Task statement —
Write the listing below out again exactly, dropping the images.

Supplied material —
--*--
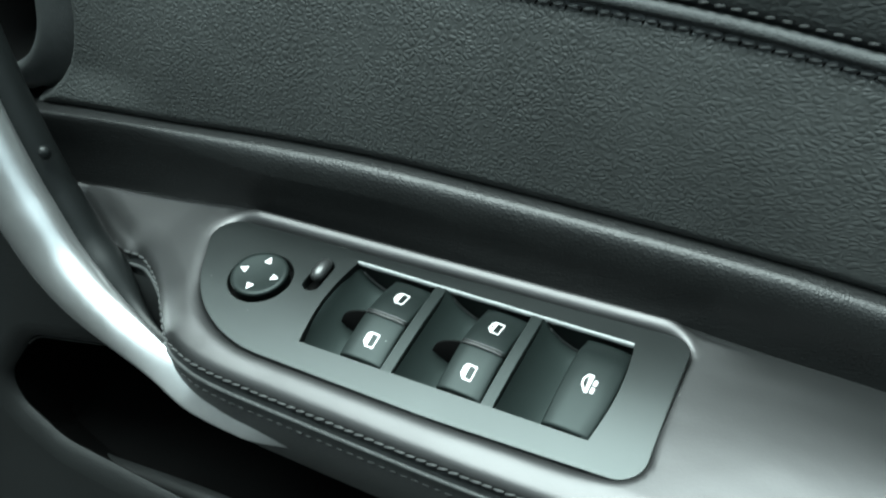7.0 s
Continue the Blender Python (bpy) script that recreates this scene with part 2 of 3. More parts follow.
def along(points, pitch, start=0.0):
    """Places and ways at even steps along a line of points."""
    pts = np.asarray(points, float)
    run = np.r_[0, np.cumsum(np.linalg.norm(np.diff(pts, axis=0), axis=1))]
    at = np.arange(start, run[-1] - 0.5, pitch)
    place = np.stack([np.interp(at, run, pts[:, c]) for c in range(3)], 1)
    ahead = np.stack([np.interp(at + 0.4, run, pts[:, c]) for c in range(3)], 1)
    return [(Vector(p), Vector(q - p).normalized()) for p, q in zip(place, ahead)]


def stitch_mesh(length, thick, name="stitch"):
    """One stitch: a short rod, thickest in its middle, along x."""
    u = np.linspace(-1, 1, 7)
    pts = np.stack([u * length / 2, 0 * u, -0.35 * thick * u**2], 1)
    verts, faces = tube(pts, thick * np.sqrt(np.clip(1 - 0.75 * u**2, 0.05, 1)), 8)
    me = bpy.data.meshes.new(name)
    me.from_pydata([tuple(float(c) * MM for c in v) for v in verts], [], faces)
    me.materials.append(THREAD)
    me.polygons.foreach_set("use_smooth", [True] * len(me.polygons))
    return me


def sew(line, pitch, mesh, out, parent, skew=0.0, seed=1):
    """A row of stitches along a line; out is the way that they stand proud."""
    rng = random.Random(seed)
    for p, way in along(line, pitch):
        up = Vector(out(p)) if callable(out) else Vector(out)
        side = up.cross(way).normalized()
        up = way.cross(side).normalized()
        turn = Matrix((way, side, up)).transposed().to_4x4()
        ob = new("needle_hole" if mesh.name.startswith("hole") else "stitch", mesh)
        ob.parent = parent
        ob.matrix_basis = Matrix.Translation(p * MM) @ turn @ pose(0, 0, 0, 0, 0, skew + rng.uniform(-5, 5)) @ Matrix.Scale(rng.uniform(0.92, 1.06), 4)


# ---- main lines of the door, as functions of the way along it ----
X = np.linspace(-190, 400, 296)


def wall_y(x, z):
    return 55 + 0.09 * x + 0.30 * z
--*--
Reply —
7.0 s
Continue the Blender Python (bpy) script that recreates this scene with part 2 of 3. More parts follow.
def along(points, pitch, start=0.0):
    """Places and ways at even steps along a line of points."""
    pts = np.asarray(points, float)
    run = np.r_[0, np.cumsum(np.linalg.norm(np.diff(pts, axis=0), axis=1))]
    at = np.arange(start, run[-1] - 0.5, pitch)
    place = np.stack([np.interp(at, run, pts[:, c]) for c in range(3)], 1)
    ahead = np.stack([np.interp(at + 0.4, run, pts[:, c]) for c in range(3)], 1)
    return [(Vector(p), Vector(q - p).normalized()) for p, q in zip(place, ahead)]


def stitch_mesh(length, thick, name="stitch"):
    """One stitch: a short rod, thickest in its middle, along x."""
    u = np.linspace(-1, 1, 7)
    pts = np.stack([u * length / 2, 0 * u, -0.35 * thick * u**2], 1)
    verts, faces = tube(pts, thick * np.sqrt(np.clip(1 - 0.75 * u**2, 0.05, 1)), 8)
    me = bpy.data.meshes.new(name)
    me.from_pydata([tuple(float(c) * MM for c in v) for v in verts], [], faces)
    me.materials.append(THREAD)
    me.polygons.foreach_set("use_smooth", [True] * len(me.polygons))
    return me


def sew(line, pitch, mesh, out, parent, skew=0.0, seed=1):
    """A row of stitches along a line; out is the way that they stand proud."""
    rng = random.Random(seed)
    for p, way in along(line, pitch):
        up = Vector(out(p)) if callable(out) else Vector(out)
        side = up.cross(way).normalized()
        up = way.cross(side).normalized()
        turn = Matrix((way, side, up)).transposed().to_4x4()
        ob = new("needle_hole" if mesh.name.startswith("hole") else "stitch", mesh)
        ob.parent = parent
        ob.matrix_basis = Matrix.Translation(p * MM) @ turn @ pose(0, 0, 0, 0, 0, skew + rng.uniform(-5, 5)) @ Matrix.Scale(rng.uniform(0.92, 1.06), 4)


# ---- main lines of the door, as functions of the way along it ----
X = np.linspace(-190, 400, 296)


def wall_y(x, z):
    return 55 + 0.09 * x + 0.30 * z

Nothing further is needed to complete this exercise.